AIM:
Exclude the pictures; give every entry again exactly as written.

INPUT MATERIAL:
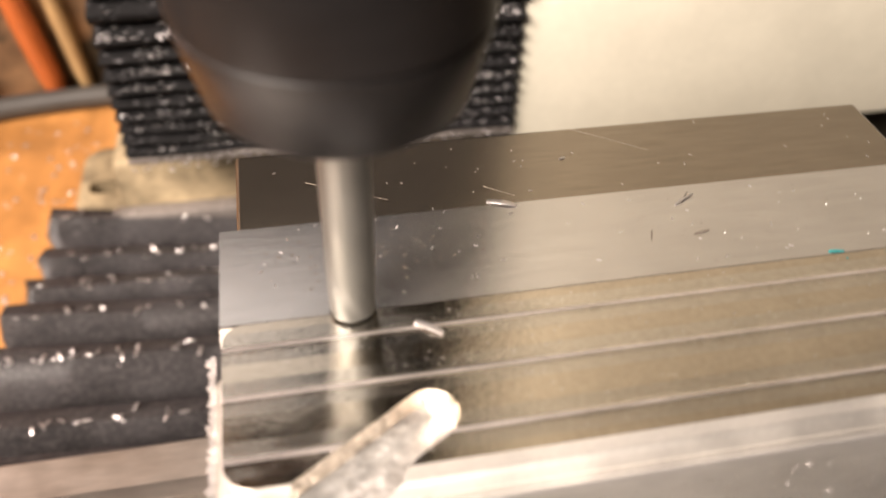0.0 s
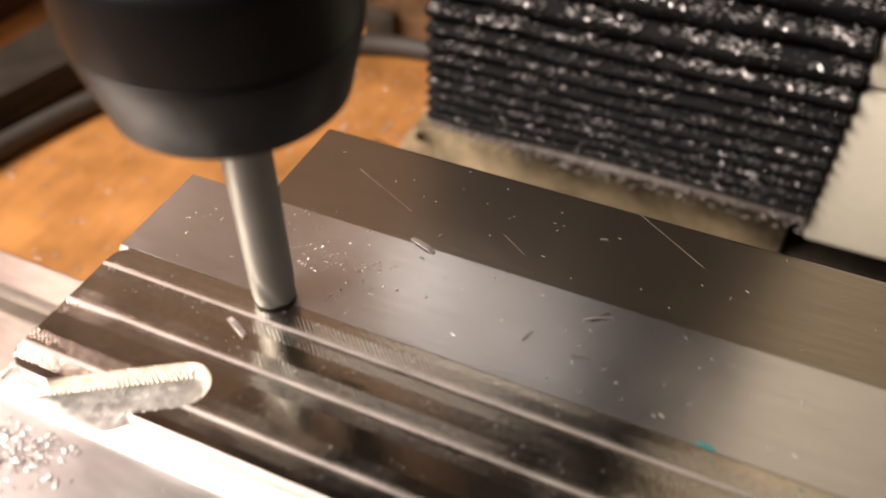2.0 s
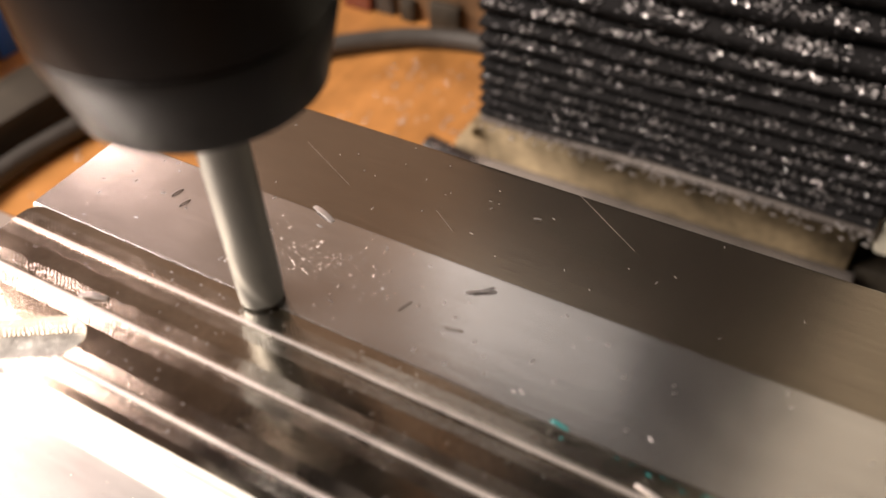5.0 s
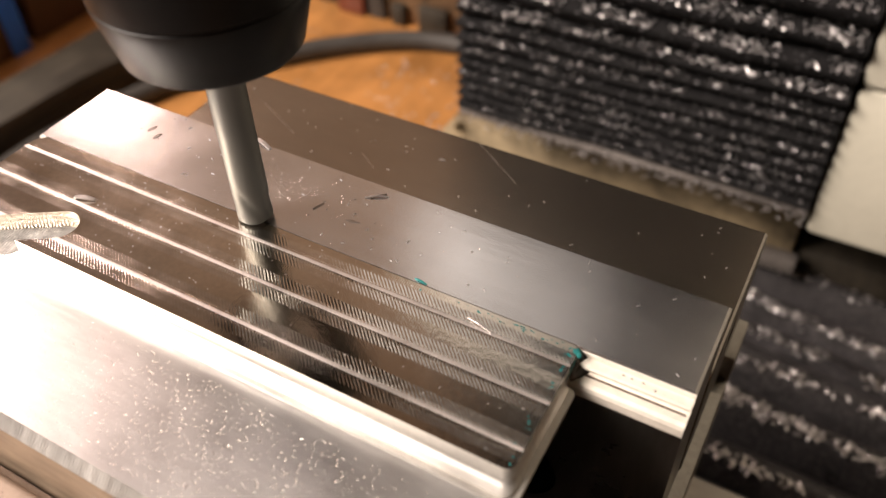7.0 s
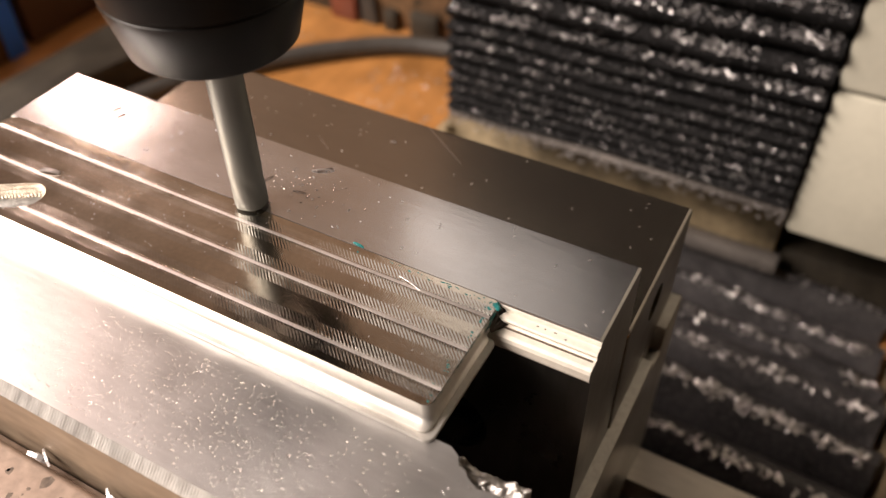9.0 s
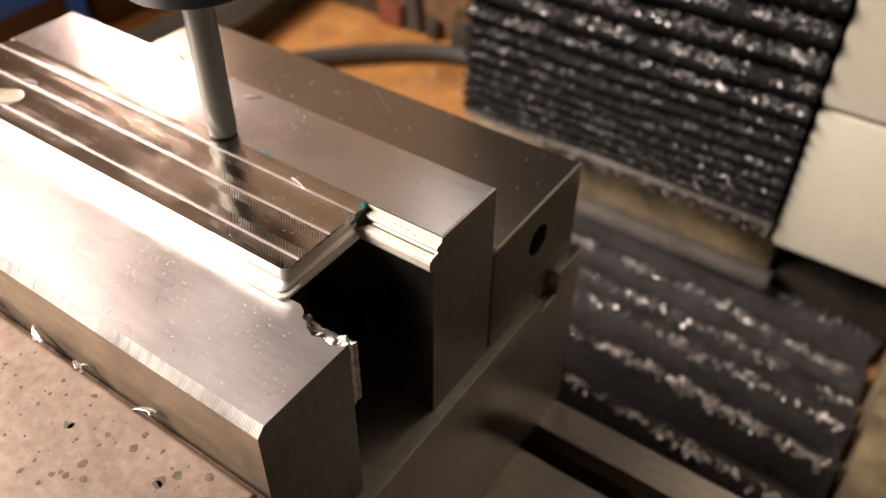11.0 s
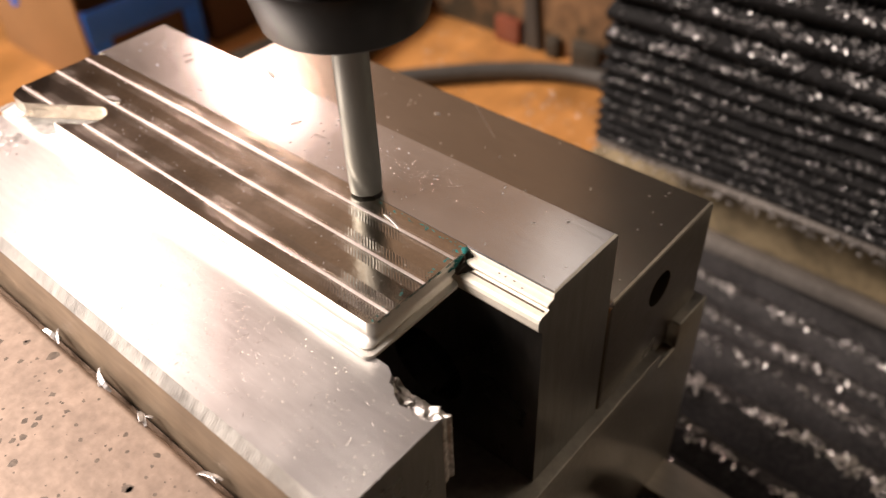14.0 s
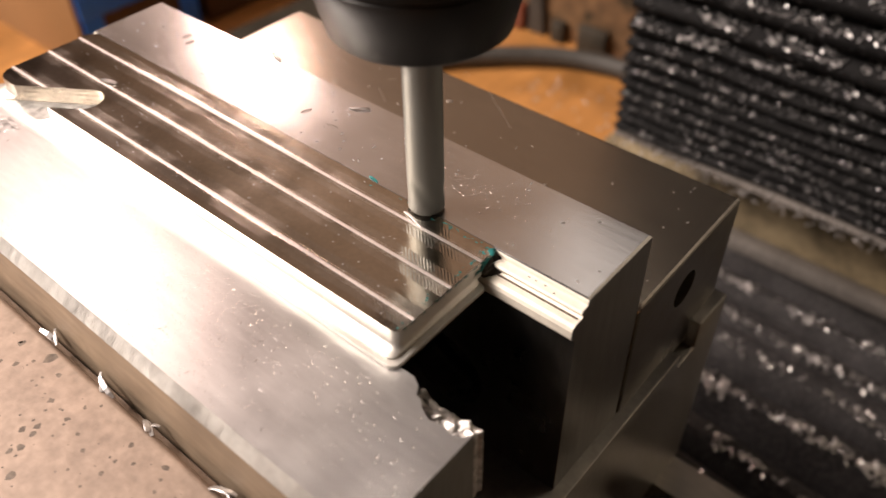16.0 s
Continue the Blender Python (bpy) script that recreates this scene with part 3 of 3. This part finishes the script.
    tagged(part("packed_grime", bm, DARK_GLOSS, work, "glossy dark lump for the smear and dark reflection at the corner"), kind="stuff")
    MOVING.append(work)
    return work


# ---- chips ----
def drop(bm, x, y, z, r, rnd):
    """A low bead of oil."""
    n = 7
    ring = [bm.verts.new(Vector((x + r * math.cos(6.283 * k / n) * rnd.uniform(0.8, 1.2), y + r * math.sin(6.283 * k / n) * rnd.uniform(0.8, 1.2), z)) * MM) for k in range(n)]
    mid = [bm.verts.new(Vector((x + 0.6 * r * math.cos(6.283 * k / n), y + 0.6 * r * math.sin(6.283 * k / n), z + r * 0.26)) * MM) for k in range(n)]
    tip = bm.verts.new(Vector((x, y, z + r * 0.34)) * MM)
    for k in range(n):
        j = (k + 1) % n
        bm.faces.new((ring[k], ring[j], mid[j], mid[k])).smooth = True
        bm.faces.new((mid[k], mid[j], tip)).smooth = True


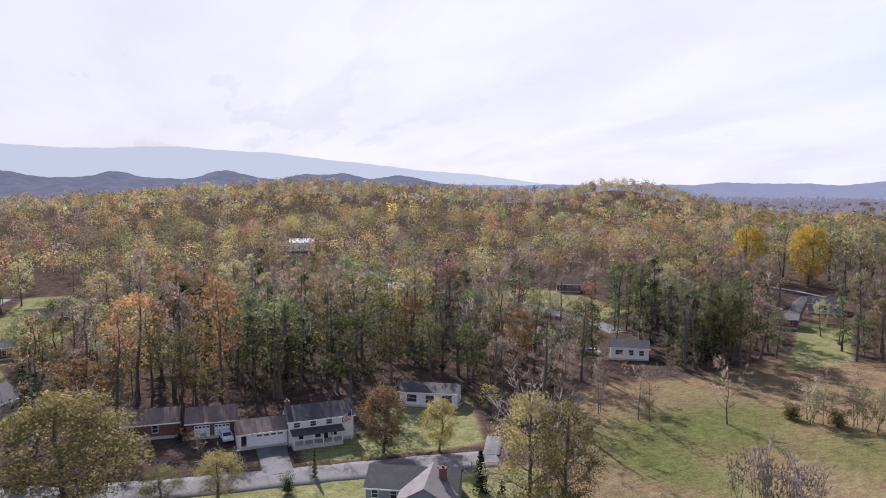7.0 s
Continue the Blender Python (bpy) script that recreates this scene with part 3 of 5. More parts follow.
def conifer(seed, height, reach, base=0.12, tiers=16, per=7, tufts=5, leaf=0.8, sides=5, open_crown=False):
    """A needle-leaved tree: level boughs in tiers, or an open, ragged pine crown."""
    rng = np.random.default_rng(seed)
    hs = np.linspace(0, 1, 6)
    trunk = np.stack([np.cumsum(rng.normal(0, 0.008, 6)) * height, np.cumsum(rng.normal(0, 0.008, 6)) * height, hs * height], 1)
    rad = (0.012 * height + 0.04) * (1 - hs) + 0.02
    trunk[0, 2] = -0.3
    wood, places, t_start, t_way = [tube(trunk, rad, sides)], [], [], []
    for i in range(tiers):
        q = (i + rng.uniform(0, 0.5)) / tiers
        h = base + (0.99 - base) * q
        wide = reach * ((math.sin(math.pi * (0.25 + 0.68 * q)) if open_crown else (1 - q) ** 0.85) + 0.05)
        at = np.array([np.interp(h, hs, trunk[:, k]) for k in range(3)])
        for j in range(per if not open_crown else max(3, per - 3)):
            a = rng.uniform(0, 6.283)
            long = wide * rng.uniform(0.6, 1.15)
            d = np.array([math.cos(a), math.sin(a), rng.uniform(0.0, 0.35) if open_crown else rng.uniform(-0.25, 0.1)])
            t_start.append(at)
            t_way.append(d * long)
            for k in range(tufts):
                f = rng.uniform(0.55, 1.05) if open_crown else rng.uniform(0.2, 1.02)
                places.append(at + d * long * f + rng.normal(0, 0.05 * reach + 0.06 * long, 3) * (1, 1, 0.6))
    t_start, t_way = np.array(t_start), np.array(t_way)
    return joined(wood), slivers(t_start, t_way, np.full(len(t_start), 0.09), rng), blades(np.array(places), leaf, rng, True, 0.15)


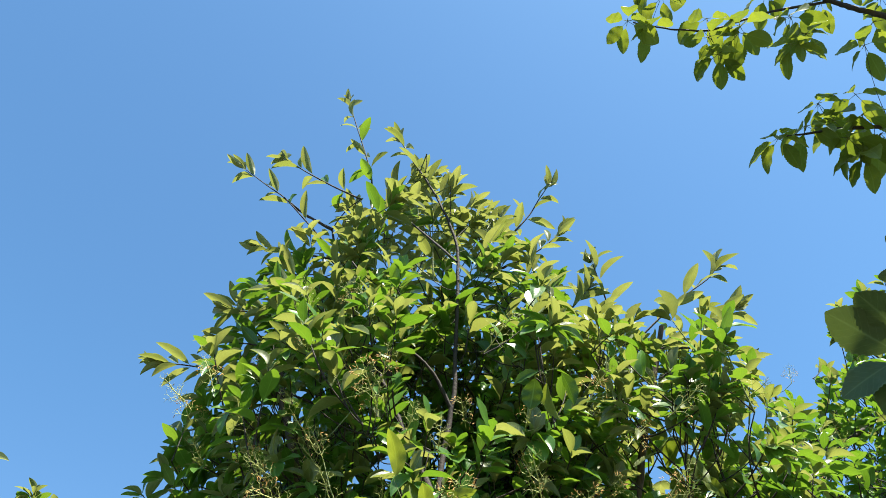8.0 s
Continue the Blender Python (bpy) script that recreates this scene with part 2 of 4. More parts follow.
MASS += [leaf_template(15, 5, f, c, 0.008, 1.2, 0.0, b, k * 1.3, s, w, d) for k, (f, c, b, s, w, d) in enumerate((
    (0.50, 0.03, 0.50, 0.04, 0.15, 0.10), (0.62, 0.04, 0.47, -0.05, -0.20, 0.16), (0.42, 0.02, 0.52, 0.05, 0.25, 0.06), (0.75, 0.03, 0.49, -0.03, -0.15, 0.12), (0.36, 0.05, 0.48, 0.03, 0.3, 0.22)))]
FLAT, FOLDED, SLIM = 6, 9, 14          # six grown leaves, three young folded ones, then the slim ones of free shoots
MASS_BROAD = [leaf_template(13, 3, f, c, tip=1.0, serrate=0.09, belly=0.5, twist=w, hang=d) for f, c, w, d in ((0.14, 0.05, 0.25, 0.1), (0.22, 0.07, -0.3, 0.15), (0.08, 0.02, 0.35, 0.05))]
FINE = [leaf_template(27, 7, f, 1.25 * c, 1.5 * w, 1.5, 0.008, b, p, s, t, d) for f, c, w, b, p, s, t, d in (
    (0.36, 0.04, 0.010, 0.52, 0.0, 0.08, 0.25, 0.16), (0.48, 0.05, 0.012, 0.50, 1.0, -0.09, -0.35, 0.20), (0.26, 0.02, 0.014, 0.54, 2.0, 0.05, 0.40, 0.12),
    (0.56, 0.05, 0.010, 0.51, 3.0, 0.09, -0.25, 0.24), (0.34, -0.02, 0.014, 0.52, 4.0, -0.07, 0.35, 0.10), (0.42, 0.04, 0.012, 0.54, 5.0, -0.08, -0.40, 0.22), (0.70, 0.03, 0.012, 0.52, 2.5, 0.06, 0.2, 0.12))]
FINE_BROAD = [leaf_template(24, 5, f, c, w, 2.2, 0.045, 0.46, p, s, t, d) for f, c, w, p, s, t, d in ((0.22, 0.03, 0.016, 0.0, 0.04, 0.2, 0.15), (0.34, 0.05, 0.02, 1.0, -0.05, -0.3, 0.2), (0.14, 0.02, 0.02, 2.0, 0.0, 0.35, 0.1))]


def single_meshes(templates, mats):
    out = []
    for m in mats:
        row = []
        for v, q, uv in templates:
            me = bpy.data.meshes.new("leaf")
            me.materials.append(m)
            fill(me, v, q, None, uv)
            row.append(me)
        out.append(row)
    return out


SLENDER = [leaf_template(27, 7, f, 1.25 * c, 1.4 * w, 4.5, 0.008, b, p, s, t, d) for f, c, w, b, p, s, t, d in (
    (0.40, 0.05, 0.012, 0.46, 0.0, 0.10, 0.25, 0.20), (0.52, 0.06, 0.014, 0.44, 1.0, -0.11, -0.35, 0.24), (0.28, 0.02, 0.016, 0.48, 2.0, 0.06, 0.40, 0.14),
    (0.60, 0.06, 0.012, 0.45, 3.0, 0.11, -0.25, 0.28), (0.36, -0.02, 0.016, 0.46, 4.0, -0.09, 0.35, 0.12), (0.46, 0.05, 0.014, 0.47, 5.0, -0.10, -0.40, 0.26), (0.72, 0.03, 0.014, 0.46, 2.5, 0.07, 0.2, 0.14))]
SINGLE = single_meshes(FINE, (leaf_mature_single,)) + single_meshes(SLENDER, (leaf_young_single,))
SINGLE_BROAD = single_meshes(FINE_BROAD, (leaf_broad_shaded, leaf_broad_lit))
OPEN_SIDE = np.array([0.0, 0.1, 1.6])     # the side from which the tree stands free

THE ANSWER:
0.0 s
2.0 s
5.0 s
7.0 s
9.0 s
11.0 s
14.0 s
16.0 s
Continue the Blender Python (bpy) script that recreates this scene with part 3 of 3. This part finishes the script.
    tagged(part("packed_grime", bm, DARK_GLOSS, work, "glossy dark lump for the smear and dark reflection at the corner"), kind="stuff")
    MOVING.append(work)
    return work


# ---- chips ----
def drop(bm, x, y, z, r, rnd):
    """A low bead of oil."""
    n = 7
    ring = [bm.verts.new(Vector((x + r * math.cos(6.283 * k / n) * rnd.uniform(0.8, 1.2), y + r * math.sin(6.283 * k / n) * rnd.uniform(0.8, 1.2), z)) * MM) for k in range(n)]
    mid = [bm.verts.new(Vector((x + 0.6 * r * math.cos(6.283 * k / n), y + 0.6 * r * math.sin(6.283 * k / n), z + r * 0.26)) * MM) for k in range(n)]
    tip = bm.verts.new(Vector((x, y, z + r * 0.34)) * MM)
    for k in range(n):
        j = (k + 1) % n
        bm.faces.new((ring[k], ring[j], mid[j], mid[k])).smooth = True
        bm.faces.new((mid[k], mid[j], tip)).smooth = True


7.0 s
Continue the Blender Python (bpy) script that recreates this scene with part 3 of 5. More parts follow.
def conifer(seed, height, reach, base=0.12, tiers=16, per=7, tufts=5, leaf=0.8, sides=5, open_crown=False):
    """A needle-leaved tree: level boughs in tiers, or an open, ragged pine crown."""
    rng = np.random.default_rng(seed)
    hs = np.linspace(0, 1, 6)
    trunk = np.stack([np.cumsum(rng.normal(0, 0.008, 6)) * height, np.cumsum(rng.normal(0, 0.008, 6)) * height, hs * height], 1)
    rad = (0.012 * height + 0.04) * (1 - hs) + 0.02
    trunk[0, 2] = -0.3
    wood, places, t_start, t_way = [tube(trunk, rad, sides)], [], [], []
    for i in range(tiers):
        q = (i + rng.uniform(0, 0.5)) / tiers
        h = base + (0.99 - base) * q
        wide = reach * ((math.sin(math.pi * (0.25 + 0.68 * q)) if open_crown else (1 - q) ** 0.85) + 0.05)
        at = np.array([np.interp(h, hs, trunk[:, k]) for k in range(3)])
        for j in range(per if not open_crown else max(3, per - 3)):
            a = rng.uniform(0, 6.283)
            long = wide * rng.uniform(0.6, 1.15)
            d = np.array([math.cos(a), math.sin(a), rng.uniform(0.0, 0.35) if open_crown else rng.uniform(-0.25, 0.1)])
            t_start.append(at)
            t_way.append(d * long)
            for k in range(tufts):
                f = rng.uniform(0.55, 1.05) if open_crown else rng.uniform(0.2, 1.02)
                places.append(at + d * long * f + rng.normal(0, 0.05 * reach + 0.06 * long, 3) * (1, 1, 0.6))
    t_start, t_way = np.array(t_start), np.array(t_way)
    return joined(wood), slivers(t_start, t_way, np.full(len(t_start), 0.09), rng), blades(np.array(places), leaf, rng, True, 0.15)


8.0 s
Continue the Blender Python (bpy) script that recreates this scene with part 2 of 4. More parts follow.
MASS += [leaf_template(15, 5, f, c, 0.008, 1.2, 0.0, b, k * 1.3, s, w, d) for k, (f, c, b, s, w, d) in enumerate((
    (0.50, 0.03, 0.50, 0.04, 0.15, 0.10), (0.62, 0.04, 0.47, -0.05, -0.20, 0.16), (0.42, 0.02, 0.52, 0.05, 0.25, 0.06), (0.75, 0.03, 0.49, -0.03, -0.15, 0.12), (0.36, 0.05, 0.48, 0.03, 0.3, 0.22)))]
FLAT, FOLDED, SLIM = 6, 9, 14          # six grown leaves, three young folded ones, then the slim ones of free shoots
MASS_BROAD = [leaf_template(13, 3, f, c, tip=1.0, serrate=0.09, belly=0.5, twist=w, hang=d) for f, c, w, d in ((0.14, 0.05, 0.25, 0.1), (0.22, 0.07, -0.3, 0.15), (0.08, 0.02, 0.35, 0.05))]
FINE = [leaf_template(27, 7, f, 1.25 * c, 1.5 * w, 1.5, 0.008, b, p, s, t, d) for f, c, w, b, p, s, t, d in (
    (0.36, 0.04, 0.010, 0.52, 0.0, 0.08, 0.25, 0.16), (0.48, 0.05, 0.012, 0.50, 1.0, -0.09, -0.35, 0.20), (0.26, 0.02, 0.014, 0.54, 2.0, 0.05, 0.40, 0.12),
    (0.56, 0.05, 0.010, 0.51, 3.0, 0.09, -0.25, 0.24), (0.34, -0.02, 0.014, 0.52, 4.0, -0.07, 0.35, 0.10), (0.42, 0.04, 0.012, 0.54, 5.0, -0.08, -0.40, 0.22), (0.70, 0.03, 0.012, 0.52, 2.5, 0.06, 0.2, 0.12))]
FINE_BROAD = [leaf_template(24, 5, f, c, w, 2.2, 0.045, 0.46, p, s, t, d) for f, c, w, p, s, t, d in ((0.22, 0.03, 0.016, 0.0, 0.04, 0.2, 0.15), (0.34, 0.05, 0.02, 1.0, -0.05, -0.3, 0.2), (0.14, 0.02, 0.02, 2.0, 0.0, 0.35, 0.1))]


def single_meshes(templates, mats):
    out = []
    for m in mats:
        row = []
        for v, q, uv in templates:
            me = bpy.data.meshes.new("leaf")
            me.materials.append(m)
            fill(me, v, q, None, uv)
            row.append(me)
        out.append(row)
    return out


SLENDER = [leaf_template(27, 7, f, 1.25 * c, 1.4 * w, 4.5, 0.008, b, p, s, t, d) for f, c, w, b, p, s, t, d in (
    (0.40, 0.05, 0.012, 0.46, 0.0, 0.10, 0.25, 0.20), (0.52, 0.06, 0.014, 0.44, 1.0, -0.11, -0.35, 0.24), (0.28, 0.02, 0.016, 0.48, 2.0, 0.06, 0.40, 0.14),
    (0.60, 0.06, 0.012, 0.45, 3.0, 0.11, -0.25, 0.28), (0.36, -0.02, 0.016, 0.46, 4.0, -0.09, 0.35, 0.12), (0.46, 0.05, 0.014, 0.47, 5.0, -0.10, -0.40, 0.26), (0.72, 0.03, 0.014, 0.46, 2.5, 0.07, 0.2, 0.14))]
SINGLE = single_meshes(FINE, (leaf_mature_single,)) + single_meshes(SLENDER, (leaf_young_single,))
SINGLE_BROAD = single_meshes(FINE_BROAD, (leaf_broad_shaded, leaf_broad_lit))
OPEN_SIDE = np.array([0.0, 0.1, 1.6])     # the side from which the tree stands free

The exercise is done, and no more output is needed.